27.03.08, Another Random Thought.

Food Waste. The huge maw that we call the media, has to be fed with new material hourly, if not by the minute, with the result we get badgered by statistic after statistic often with no offered basis for these statements. One of them was that we in the UK waste more food than any other nation in the world. For a start I don’t believe it, I was brought up to think that everything in America was bigger than everywhere else, right down to lying, up to now I haven’t been proved wrong. On the other hand, I know that Sophie and I, as a very small unit, brought up to be sensibly careful, but not overly frugal, do waste food. This has worried me because I don’t like waste for its own sake, so I have decided the basis for all this waste is the loss of the corner shops. If you have to go a number of miles to do your shopping, you don’t want to do it every five minutes, and when you see the trolleys on a Saturday morning issuing from the supermarket, sometimes duplicated, and loaded to the gunwales, you realise that people are buying for the future, without a constructive thought of what the future holds; by the future I mean the following week.

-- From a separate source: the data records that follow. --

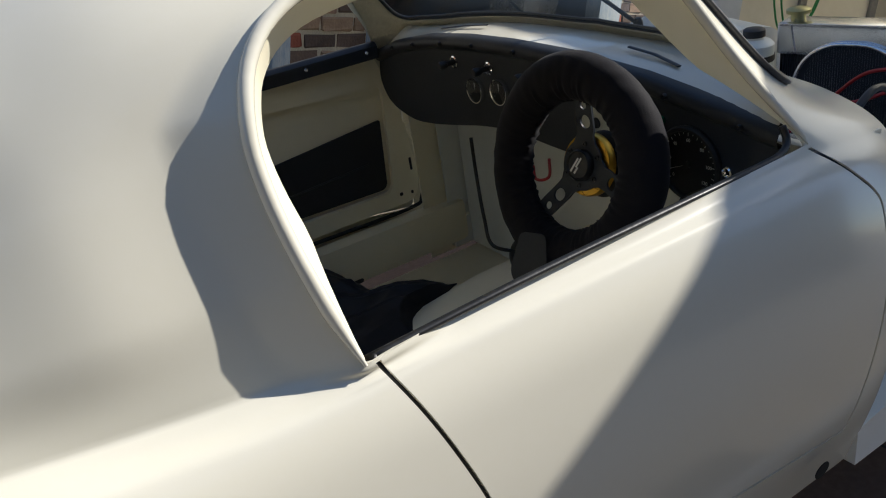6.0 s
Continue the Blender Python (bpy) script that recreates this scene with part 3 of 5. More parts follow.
# ---- wheels
def wheel(x, y, s, steer=0.0):
    """A tyre on a black steel rim; s: +1 when the outer face looks to the car's left."""
    m = pose(x, y, TYRE_R, 90 if s < 0 else -90, 0, 0) if not steer else pose(x, y, TYRE_R, 0, 0, steer) @ pose(0, 0, 0, 90 if s < 0 else -90, 0, 0)
    w = 0.0825
    prof = [(.165, -.070), (.172, -.078), (.205, -.083), (.240, -.080), (.262, -.070), (.274, -.061), (.2805, -.052)]
    tread = []
    for a in (-.036, -.012, .012, .036):
        tread += [(.2835, a - .0095), (.2840, a - .009), (.2845, a + .009), (.2785, a + .0095), (.2785, a + .0125)]
    prof = prof + tread + [(.2805, .052), (.274, .061), (.262, .070), (.240, .080), (.205, .083), (.172, .078), (.165, .070)]
    wh = part("wheel", lathe([(.168, .068), (.172, .074), (.166, .077), (.158, .070), (.150, .058), (.146, .020), (.150, -.05), (.166, -.07), (.168, -.068), (.160, -.05), (.140, .010), (.12, .018), (.10, .030), (.085, .034),
                              (.07, .028), (.045, .030), (.040, .045), (.034, .050), (0, .050)], 48, m), BLACK_METAL, car, "satin black steel wheel", sharp=35)
    part("tyre", lathe(prof, 72, m), TYRE, wh, "worn black radial tyre", sharp=40)
    for k in range(4):
        a = k * math.pi / 2 + 0.4
        part("wheel_nut", moved(lathe([(0, .022), (.007, .020), (.010, .014), (.010, 0)], 6), m @ pose(.052 * math.cos(a), .052 * math.sin(a), .03)), GREY_PLASTIC, wh, sharp=20)
    # tread blocks on the shoulders
    V, F = [], []
    for k in range(24):
        a = 2 * math.pi * k / 24
        for e in (-1, 1):
            o = len(V)
            for da, r, z in ((-.126, .2800, .047), (.126, .2800, .047), (.128, .2715, .0625), (-.124, .2715, .0625), (-.126, .2822, .0465), (.126, .2822, .0465), (.128, .2732, .0640), (-.124, .2732, .0640)):
                V.append(m @ Vector((r * math.cos(a + da), r * math.sin(a + da), e * z)))
            F += [(o, o + 1, o + 2, o + 3), (o + 4, o + 7, o + 6, o + 5), (o, o + 4, o + 5, o + 1), (o + 1, o + 5, o + 6, o + 2), (o + 2, o + 6, o + 7, o + 3), (o + 3, o + 7, o + 4, o)]
    tagged(part("tread_block", (V, F), TYRE, wh, smooth=False), kind="stuff")
    # raised sidewall rings and blank lettering bars
    V, F = lathe([(.246, .0795), (.248, .0808), (.250, .079)], 64, m)
    for k, (a0, n) in enumerate(((.62, 12), (2.4, 10), (3.8, 6), (4.9, 10))):
        for i in range(n):
            a = a0 + i * .042
            o = len(V)
            for h in (.074, .0792):
                for r, da in ((.243, 0), (.252, 0), (.252, .026), (.243, .026)):
                    V.append(m @ Vector((r * math.cos(a + da), r * math.sin(a + da), h)))
            F += [(o + 4, o + 5, o + 6, o + 7), (o, o + 1, o + 5, o + 4), (o + 1, o + 2, o + 6, o + 5), (o + 2, o + 3, o + 7, o + 6), (o + 3, o, o + 4, o + 7)]
    part("sidewall_marking", (V, F), SIDE_MARK, wh, "raised grey sidewall lettering", smooth=False)
    return wh


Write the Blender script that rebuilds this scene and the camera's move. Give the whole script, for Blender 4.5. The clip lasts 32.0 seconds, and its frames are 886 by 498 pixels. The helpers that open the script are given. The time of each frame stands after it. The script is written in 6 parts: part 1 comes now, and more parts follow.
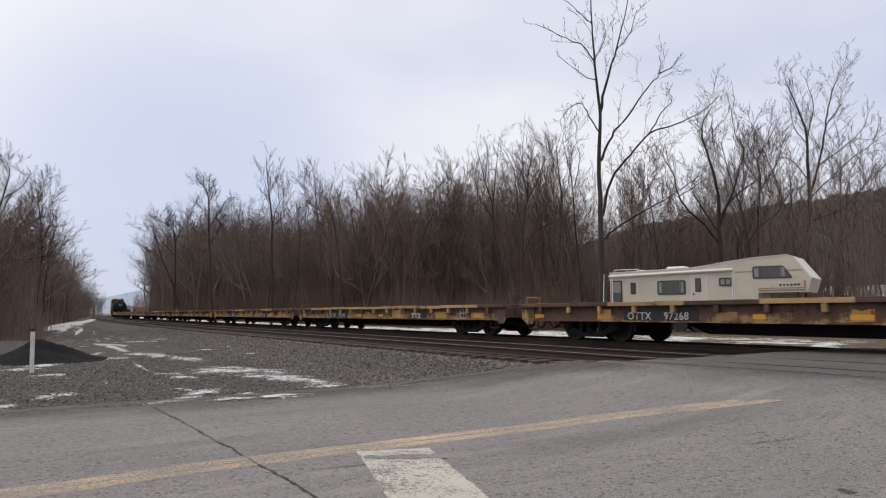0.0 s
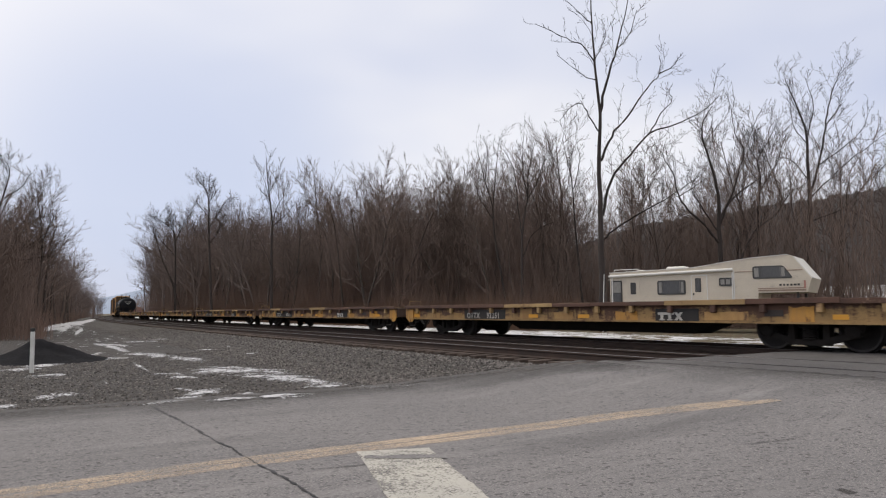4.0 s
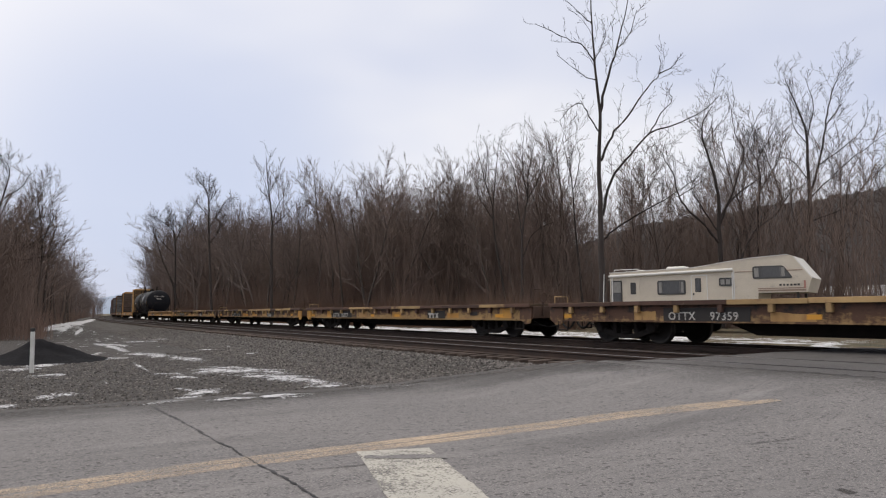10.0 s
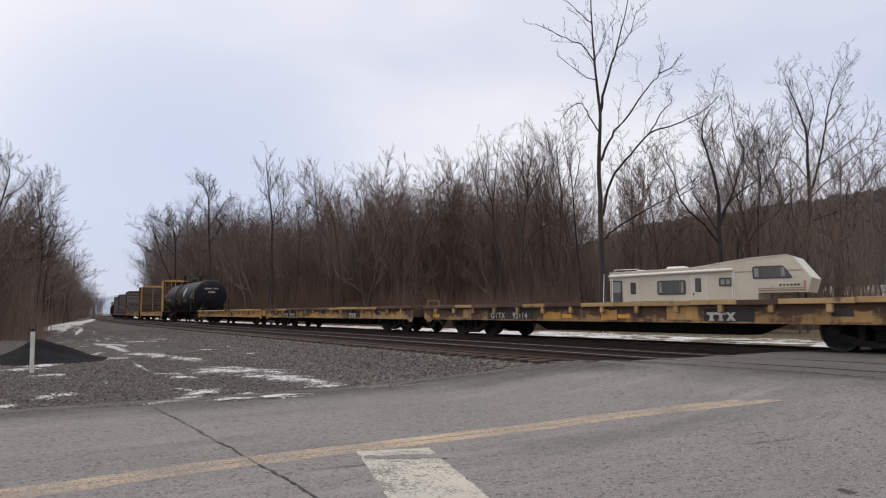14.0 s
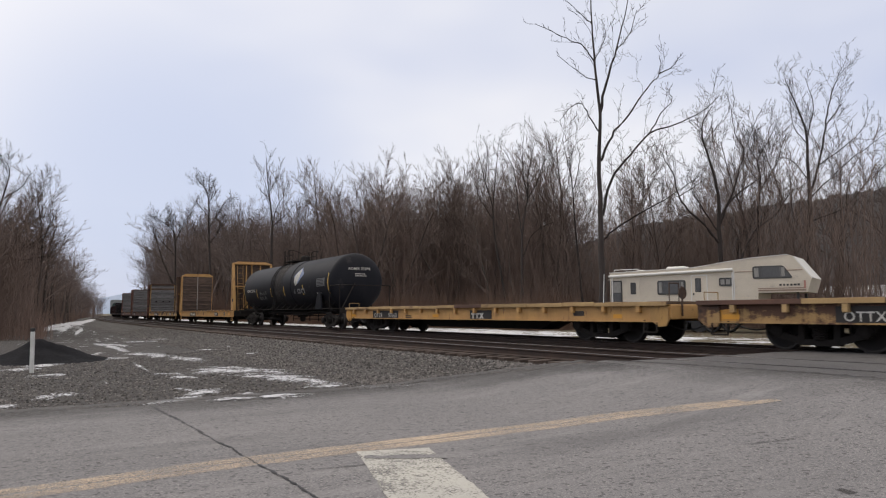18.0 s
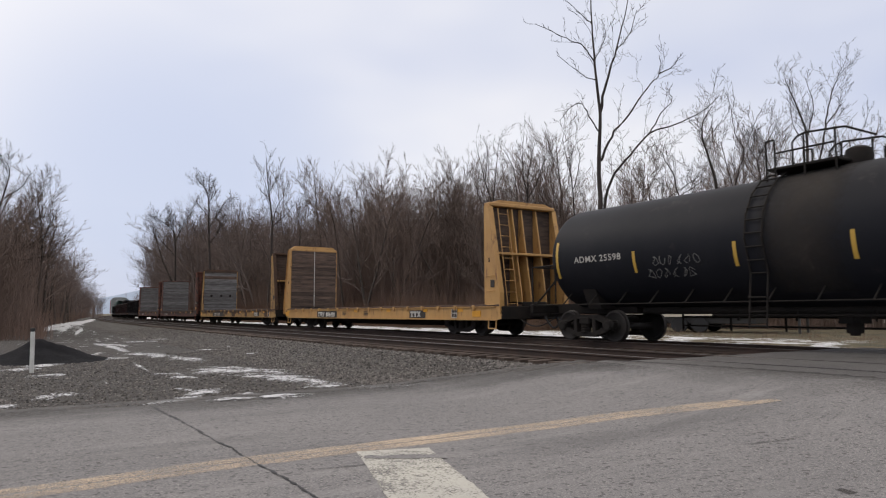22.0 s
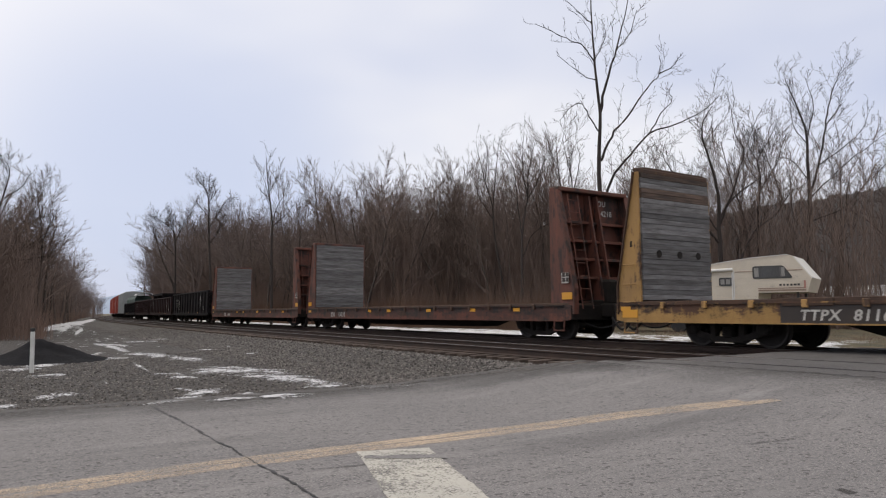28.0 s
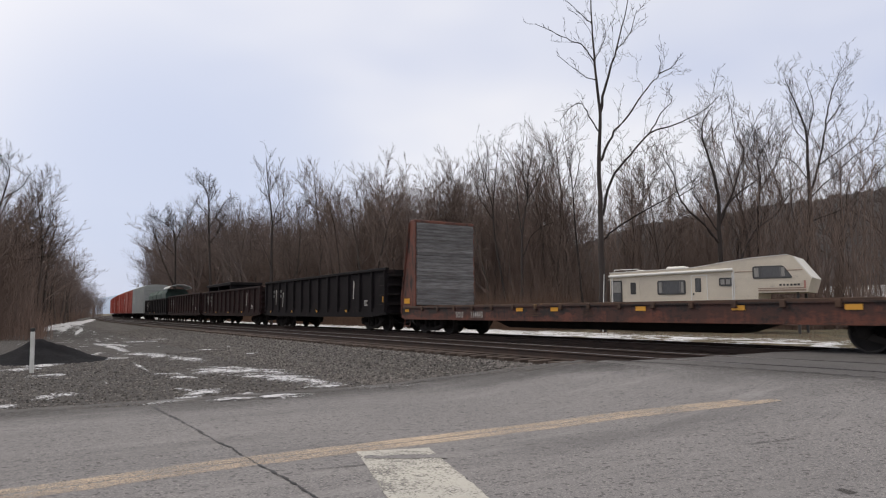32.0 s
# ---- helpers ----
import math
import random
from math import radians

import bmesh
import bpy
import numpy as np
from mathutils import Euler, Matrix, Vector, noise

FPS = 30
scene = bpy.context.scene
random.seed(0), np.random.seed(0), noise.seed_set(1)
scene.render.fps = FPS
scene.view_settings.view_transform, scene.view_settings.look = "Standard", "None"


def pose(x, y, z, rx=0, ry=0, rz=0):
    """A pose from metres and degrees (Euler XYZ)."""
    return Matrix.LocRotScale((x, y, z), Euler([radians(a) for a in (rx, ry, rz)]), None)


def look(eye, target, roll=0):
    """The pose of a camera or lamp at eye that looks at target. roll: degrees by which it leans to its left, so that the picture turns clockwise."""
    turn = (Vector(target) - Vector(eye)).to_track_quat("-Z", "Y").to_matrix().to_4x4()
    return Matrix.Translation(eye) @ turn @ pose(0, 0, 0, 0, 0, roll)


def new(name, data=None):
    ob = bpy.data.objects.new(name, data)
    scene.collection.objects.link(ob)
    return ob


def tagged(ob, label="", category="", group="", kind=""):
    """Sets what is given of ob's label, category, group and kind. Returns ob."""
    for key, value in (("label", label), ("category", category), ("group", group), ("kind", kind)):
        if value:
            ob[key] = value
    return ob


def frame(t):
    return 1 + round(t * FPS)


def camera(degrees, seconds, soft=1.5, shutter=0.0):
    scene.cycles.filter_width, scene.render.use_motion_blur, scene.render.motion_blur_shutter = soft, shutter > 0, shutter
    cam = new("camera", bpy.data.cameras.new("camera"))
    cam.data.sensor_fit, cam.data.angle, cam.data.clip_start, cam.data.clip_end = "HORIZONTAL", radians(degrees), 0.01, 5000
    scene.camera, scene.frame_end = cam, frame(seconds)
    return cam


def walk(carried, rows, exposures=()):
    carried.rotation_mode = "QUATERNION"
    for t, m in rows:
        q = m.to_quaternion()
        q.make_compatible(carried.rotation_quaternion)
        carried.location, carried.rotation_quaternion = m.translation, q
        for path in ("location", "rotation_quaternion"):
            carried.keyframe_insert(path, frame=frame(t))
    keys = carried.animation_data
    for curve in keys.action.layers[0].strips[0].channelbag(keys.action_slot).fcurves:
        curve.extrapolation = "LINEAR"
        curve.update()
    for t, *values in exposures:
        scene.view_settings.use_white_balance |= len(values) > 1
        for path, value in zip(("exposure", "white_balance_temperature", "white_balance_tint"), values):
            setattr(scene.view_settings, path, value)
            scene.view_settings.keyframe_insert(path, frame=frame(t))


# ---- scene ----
# ---------------------------------------------------------------- camera
cam = camera(66.05, 32.0, soft=1.15, shutter=0.12)
EYE = (0.0, 0.0, 0.804)
SIGHT = (0.0, math.cos(0.09295), 0.804 + math.sin(0.09295))
walk(cam, [(0.0, look(EYE, SIGHT, -0.2)), (32.0, look(EYE, SIGHT, -0.2))])

# ---------------------------------------------------------------- light
world = bpy.data.worlds.new("overcast_sky")
scene.world = world
world.use_nodes = True
wn, wl = world.node_tree.nodes, world.node_tree.links
wn.clear()
SUN_UP, SUN_TURN = radians(38), radians(-60)


def wnode(kind, **values):
    n = wn.new(kind)
    for key, v in values.items():
        n.inputs[key].default_value = v
    return n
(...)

When Sophie was ill and I was doing catering, I budgeted for what I needed for about four days, planning the meals and buying accordingly, but then relatives took pity on me and turned up with packets, boxes, and plates of prepared meals. That was when I began to seriously waste food, and because this kindness was totally unpredictable there was no let up to the waste. On the wider horizon, waste is inevitable, because no longer do we buy all our produce when it is fresh. This particularly applies to fruit and vegetables. When I was a boy on holiday I went fruit picking, and we were paid by the wicker basket. I was picking Victoria plums, ripe ones, not barely ripe, coated in some sort of chemical that would ripen them over the period of time which it took to pack them, send them halfway round the world, and have them sitting on a shelf in a shop for a week. In my youth you went shopping en route from doing something else, because the shop was just round the corner and you could pick up what you wanted on the way home, so you were buying to eat, not as today, guessing what you might need, buying something because it’s on offer, and buying something that takes your fancy, over and above more than you would have wanted anyway.

If we’re going to start expanding with all these new government building proposals, let us give the corner shop the edge it needs to compete easily with a supermarket, and make provision for them in the middle of these building estates, and take us back to a time when we didn’t have to spend acouple of hours gathering up the provender, in fact, we hardly noticed that we were shopping,.